- [Written problem]
Return, without pictures, the lines from the start of the data through the one that contains "pose from metres".
[start]
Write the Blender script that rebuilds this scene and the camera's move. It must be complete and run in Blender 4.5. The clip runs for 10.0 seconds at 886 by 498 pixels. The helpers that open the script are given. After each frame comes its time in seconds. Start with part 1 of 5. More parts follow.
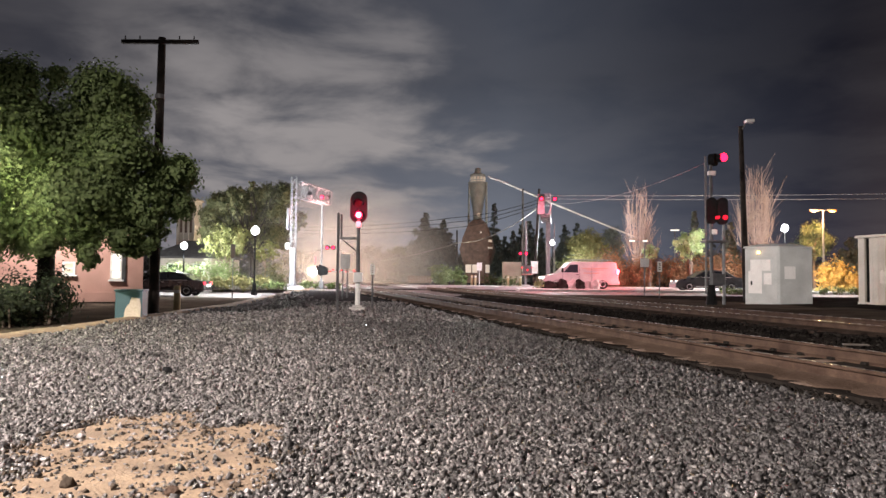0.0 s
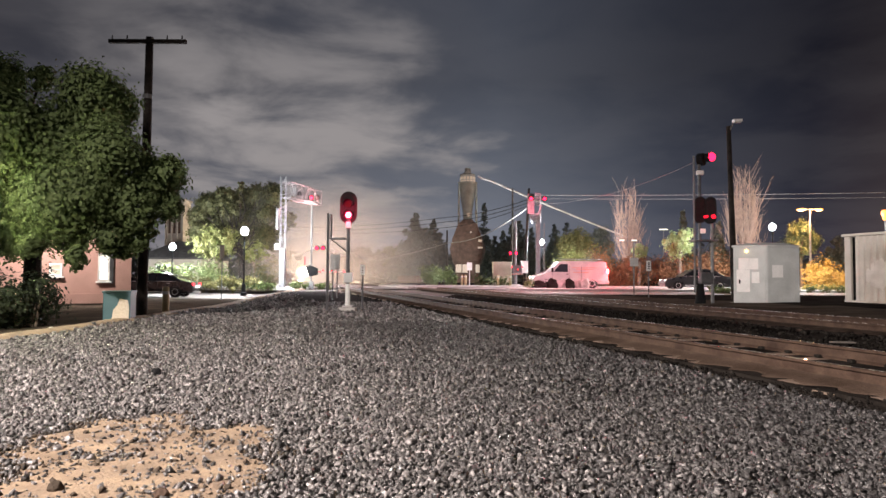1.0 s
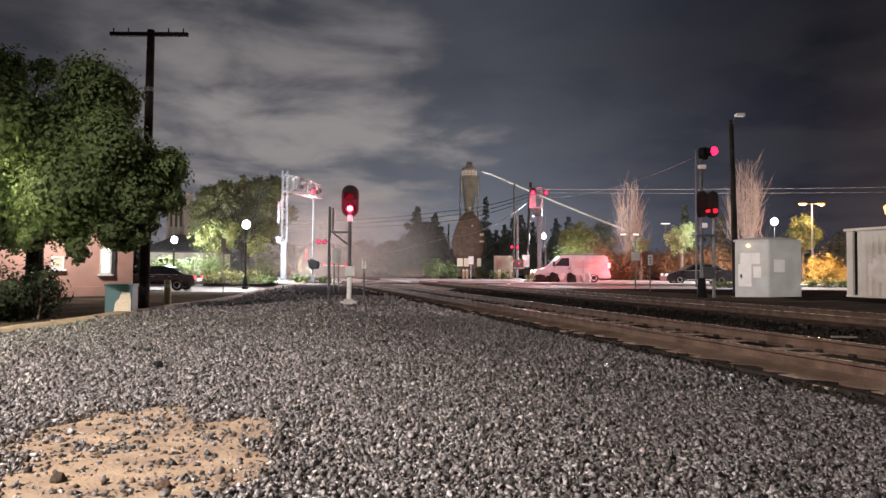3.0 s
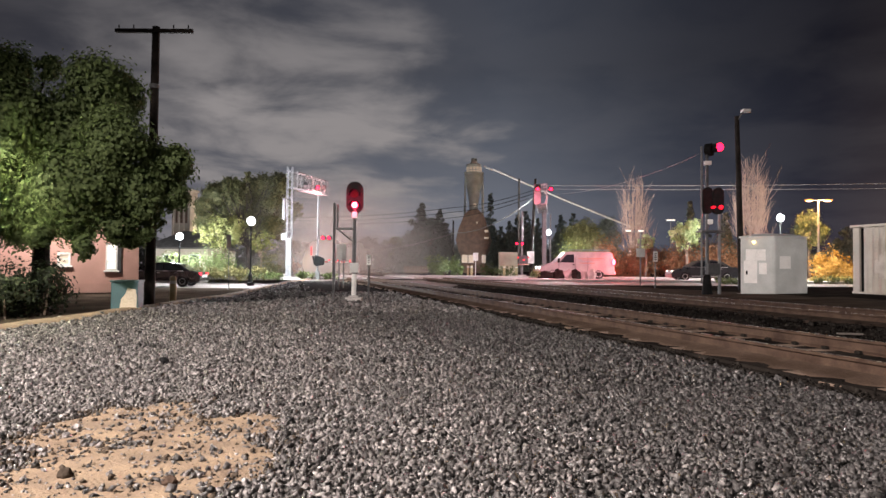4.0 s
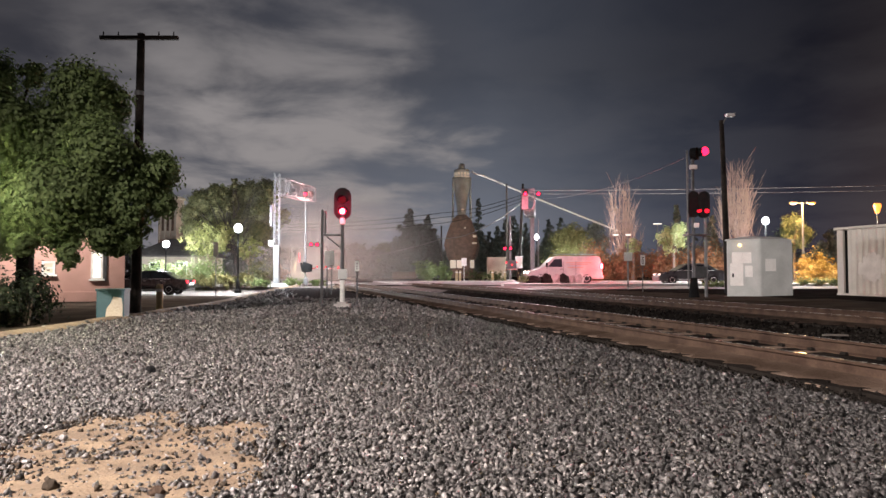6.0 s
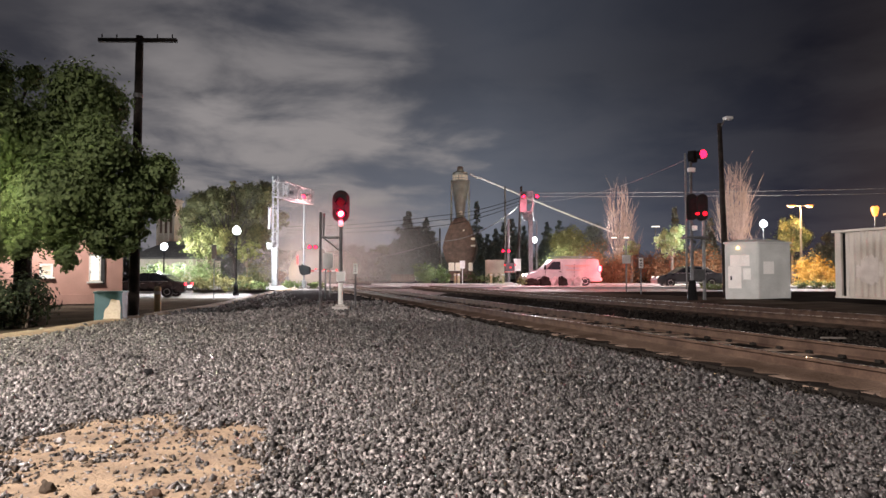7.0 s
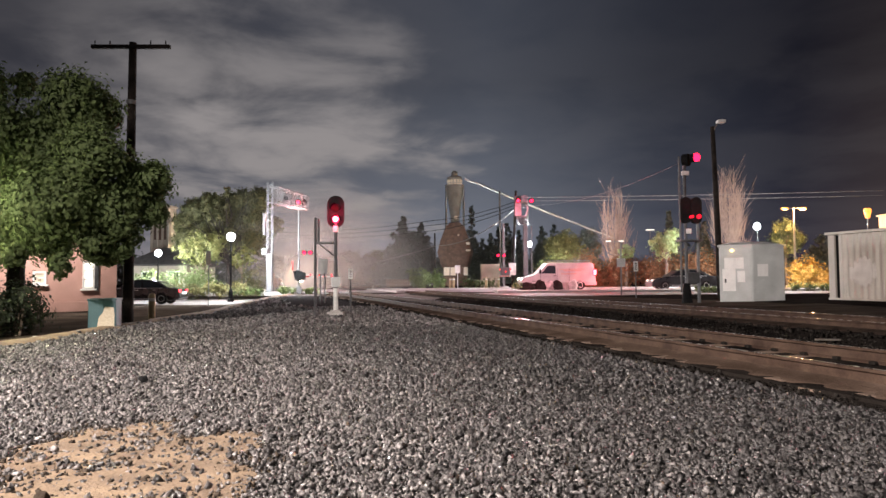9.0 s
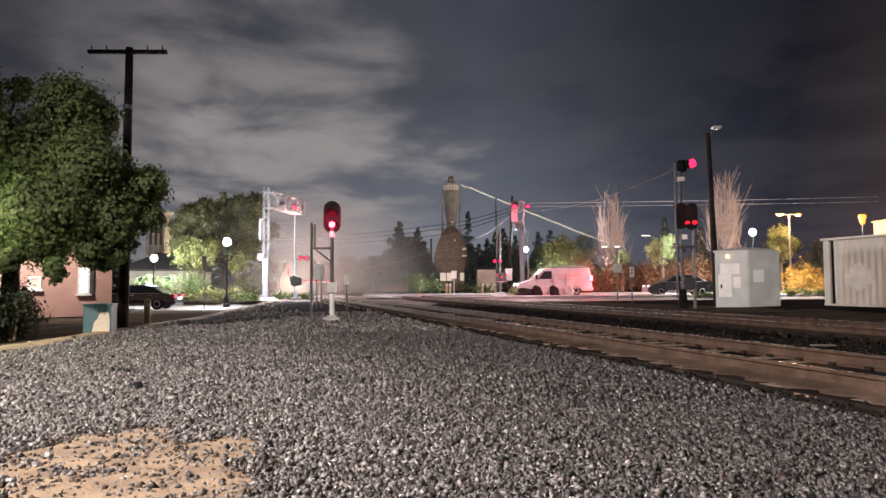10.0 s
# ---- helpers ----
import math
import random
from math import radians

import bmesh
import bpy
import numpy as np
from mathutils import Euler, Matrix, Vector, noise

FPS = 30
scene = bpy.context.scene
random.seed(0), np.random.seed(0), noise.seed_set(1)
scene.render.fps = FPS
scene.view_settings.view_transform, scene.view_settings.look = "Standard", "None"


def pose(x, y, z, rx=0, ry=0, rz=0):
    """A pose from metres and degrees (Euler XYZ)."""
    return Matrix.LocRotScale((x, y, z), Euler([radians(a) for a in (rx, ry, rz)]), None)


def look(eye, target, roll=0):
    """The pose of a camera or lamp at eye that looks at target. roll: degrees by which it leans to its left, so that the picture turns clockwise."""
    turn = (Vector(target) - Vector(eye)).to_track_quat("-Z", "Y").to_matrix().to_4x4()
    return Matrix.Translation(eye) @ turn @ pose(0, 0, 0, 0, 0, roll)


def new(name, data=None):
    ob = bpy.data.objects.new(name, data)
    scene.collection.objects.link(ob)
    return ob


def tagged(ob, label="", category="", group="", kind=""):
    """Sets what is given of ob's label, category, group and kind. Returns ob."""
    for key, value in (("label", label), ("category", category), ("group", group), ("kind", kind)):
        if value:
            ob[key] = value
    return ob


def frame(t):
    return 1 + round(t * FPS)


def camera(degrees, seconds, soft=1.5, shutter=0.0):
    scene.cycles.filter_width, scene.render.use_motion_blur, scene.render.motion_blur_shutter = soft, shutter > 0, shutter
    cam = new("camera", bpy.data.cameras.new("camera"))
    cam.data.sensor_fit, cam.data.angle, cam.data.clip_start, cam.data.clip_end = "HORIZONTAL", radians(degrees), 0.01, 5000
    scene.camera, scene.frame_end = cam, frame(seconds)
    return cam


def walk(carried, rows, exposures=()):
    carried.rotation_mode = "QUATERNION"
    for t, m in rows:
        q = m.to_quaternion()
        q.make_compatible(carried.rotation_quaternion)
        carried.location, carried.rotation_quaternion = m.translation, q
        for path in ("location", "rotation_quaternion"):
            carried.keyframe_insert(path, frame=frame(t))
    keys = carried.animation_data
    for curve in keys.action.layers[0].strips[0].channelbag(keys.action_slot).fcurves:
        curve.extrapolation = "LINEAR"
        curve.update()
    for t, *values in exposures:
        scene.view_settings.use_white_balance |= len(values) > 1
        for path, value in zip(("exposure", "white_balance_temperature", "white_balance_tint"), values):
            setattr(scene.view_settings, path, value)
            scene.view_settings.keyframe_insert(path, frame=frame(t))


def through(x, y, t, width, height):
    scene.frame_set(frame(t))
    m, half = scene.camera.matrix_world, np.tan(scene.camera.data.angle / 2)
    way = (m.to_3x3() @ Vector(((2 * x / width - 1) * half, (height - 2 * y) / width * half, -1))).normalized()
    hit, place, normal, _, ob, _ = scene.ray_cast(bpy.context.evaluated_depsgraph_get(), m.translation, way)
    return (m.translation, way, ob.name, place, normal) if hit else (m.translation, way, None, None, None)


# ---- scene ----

import itertools


# ---------- camera: hand-held, stands at one spot, pans slightly ----------
def view(yaw, pitch, lean):
    """Pose at the standing point, turned right by yaw, up by pitch."""
    return pose(0, 0, 1.0, 0, 0, -yaw) @ pose(0, 0, 0, 90 + pitch) @ pose(0, 0, 0, 0, 0, -lean)


PATH = [
    (0, -0.809, 2.257, -0.569),
    (0.5, -0.337, 2.256, -0.505),
    (1, 0.042, 2.261, -0.332),
    (1.5, 0.135, 2.164, 0.027),
    (2, 0.172, 1.902, 0.114),
    (2.5, 0.193, 1.869, -0.276),
    (4, -0.480, 1.421, -0.482),
    (4.5, -0.327, 1.433, -0.248),
    (5, 0.000, 1.550, 0.000),
    (5.5, 0.326, 1.728, 0.060),
    (7, 0.659, 2.118, 0.006),
    (7.5, 0.695, 2.157, 0.108),
    (8, 0.760, 2.219, 0.237),
    (8.5, 0.895, 2.335, 0.339),
    (9, 1.088, 2.522, 0.416),
    (9.5, 1.287, 2.740, 0.383),
    (10, 1.401, 2.987, 0.366),
]
cam = camera(67.2, 10.0, soft=1.5)
walk(cam, [(t, view(a, b, c)) for t, a, b, c in PATH], [(0, 0.36), (1.25, 0.35), (1.6, 0.21), (10, 0.27)])


# ---------- sky: night, thin clouds lit by the town ----------
def sky():
    world = bpy.data.worlds.new("night_sky")
    scene.world = world
    world.use_nodes = True
    nt = world.node_tree
    nt.nodes.clear()
    N, L = nt.nodes.new, nt.links.new
    out, bg, tc, sep = N("ShaderNodeOutputWorld"), N("ShaderNodeBackground"), N("ShaderNodeTexCoord"), N("ShaderNodeSeparateXYZ")
    L(tc.outputs["Generated"], sep.inputs[0])

    def ramp(src, stops, mode="EASE"):
        r = N("ShaderNodeValToRGB")
        r.color_ramp.interpolation = mode
        els = r.color_ramp.elements
        els.remove(els[1])
        els[0].position, els[0].color = stops[0][0], (*stops[0][1], 1)
        for p, c in stops[1:]:
            els.new(p).color = (*c, 1)
        L(src, r.inputs[0])
        return r.outputs[0]

    def mathn(op, a, b):
        n = N("ShaderNodeMath")
        n.operation = op
        for i, v in enumerate((a, b)):
            if isinstance(v, (int, float)):
                n.inputs[i].default_value = v
            else:
                L(v, n.inputs[i])
        return n.outputs[0]

    side = mathn("MULTIPLY_ADD", sep.outputs[0], 0.5)
    side.node.inputs[2].default_value = 0.5
    base = ramp(side, [(0.18, (0.034, 0.033, 0.041)), (0.42, (0.075, 0.079, 0.094)), (0.54, (0.07, 0.078, 0.097)), (0.66, (0.027, 0.03, 0.041)), (0.74, (0.012, 0.012, 0.018)), (0.79, (0.025, 0.019, 0.02)), (0.84, (0.048, 0.03, 0.025))], "LINEAR")
    up = ramp(sep.outputs[2], [(0.0, (2.7, 2.55, 2.5)), (0.12, (1.4, 1.4, 1.42)), (0.28, (0.66, 0.66, 0.69)), (0.6, (0.45, 0.45, 0.5))], "LINEAR")
    mul = N("ShaderNodeMix")
    mul.data_type, mul.blend_type = "RGBA", "MULTIPLY"
    mul.inputs["Factor"].default_value = 1
    L(base, mul.inputs["A"]), L(up, mul.inputs["B"])
    # clouds: long drawn-out banks, project the direction on a high layer
    h = mathn("ADD", mathn("MAXIMUM", sep.outputs[2], 0.0), 0.16)
    comb = N("ShaderNodeCombineXYZ")
    L(mathn("DIVIDE", sep.outputs[0], h), comb.inputs[0])
    L(mathn("DIVIDE", sep.outputs[1], h), comb.inputs[1])
    mp = N("ShaderNodeMapping")
    mp.inputs["Rotation"].default_value = (0, 0, radians(-14))
    mp.inputs["Scale"].default_value = (2.0, 2.1, 1)
    mp.inputs["Location"].default_value = (3.1, 1.7, 0)
    L(comb.outputs[0], mp.inputs[0])
    n1 = N("ShaderNodeTexNoise")
    n1.inputs["Scale"].default_value, n1.inputs["Detail"].default_value, n1.inputs["Roughness"].default_value = 1.0, 8, 0.54
    n1.inputs["Distortion"].default_value = 0.35
    L(mp.outputs[0], n1.inputs[0])
    n2 = N("ShaderNodeTexNoise")
    n2.inputs["Scale"].default_value, n2.inputs["Detail"].default_value = 0.9, 5
    L(mp.outputs[0], n2.inputs[0])
    ragged = mathn("MULTIPLY_ADD", n2.outputs[0], 0.3)
    L(mathn("SUBTRACT", side, 0.15), ragged.node.inputs[2])
    bank = ramp(ragged, [(0.22, (0.15, 0.15, 0.15)), (0.3, (0.55, 0.55, 0.55)), (0.36, (1, 1, 1)), (0.45, (1, 1, 1)), (0.515, (0.08, 0.08, 0.08)), (0.7, (0.05, 0.05, 0.05))])
    cl = ramp(n1.outputs[0], [(0.31, (0, 0, 0)), (0.63, (1, 1, 1))])
    high = ramp(sep.outputs[2], [(0.2, (1, 1, 1)), (0.36, (0.5, 0.5, 0.5))])
    mask = mathn("MULTIPLY", mathn("MULTIPLY", cl, bank), high)
    add = N("ShaderNodeMix")
    add.data_type = "RGBA"
    L(mask, add.inputs["Factor"]), L(mul.outputs["Result"], add.inputs["A"])
    add.inputs["B"].default_value = (0.24, 0.222, 0.222, 1)
    L(add.outputs["Result"], bg.inputs[0])
    bg.inputs[1].default_value = 1.0
    L(bg.outputs[0], out.inputs[0])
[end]
- [Written reply]
Write the Blender script that rebuilds this scene and the camera's move. It must be complete and run in Blender 4.5. The clip runs for 10.0 seconds at 886 by 498 pixels. The helpers that open the script are given. After each frame comes its time in seconds. Start with part 1 of 5. More parts follow.
0.0 s
1.0 s
3.0 s
4.0 s
6.0 s
7.0 s
9.0 s
10.0 s
# ---- helpers ----
import math
import random
from math import radians

import bmesh
import bpy
import numpy as np
from mathutils import Euler, Matrix, Vector, noise

FPS = 30
scene = bpy.context.scene
random.seed(0), np.random.seed(0), noise.seed_set(1)
scene.render.fps = FPS
scene.view_settings.view_transform, scene.view_settings.look = "Standard", "None"


def pose(x, y, z, rx=0, ry=0, rz=0):
    """A pose from metres and degrees (Euler XYZ)."""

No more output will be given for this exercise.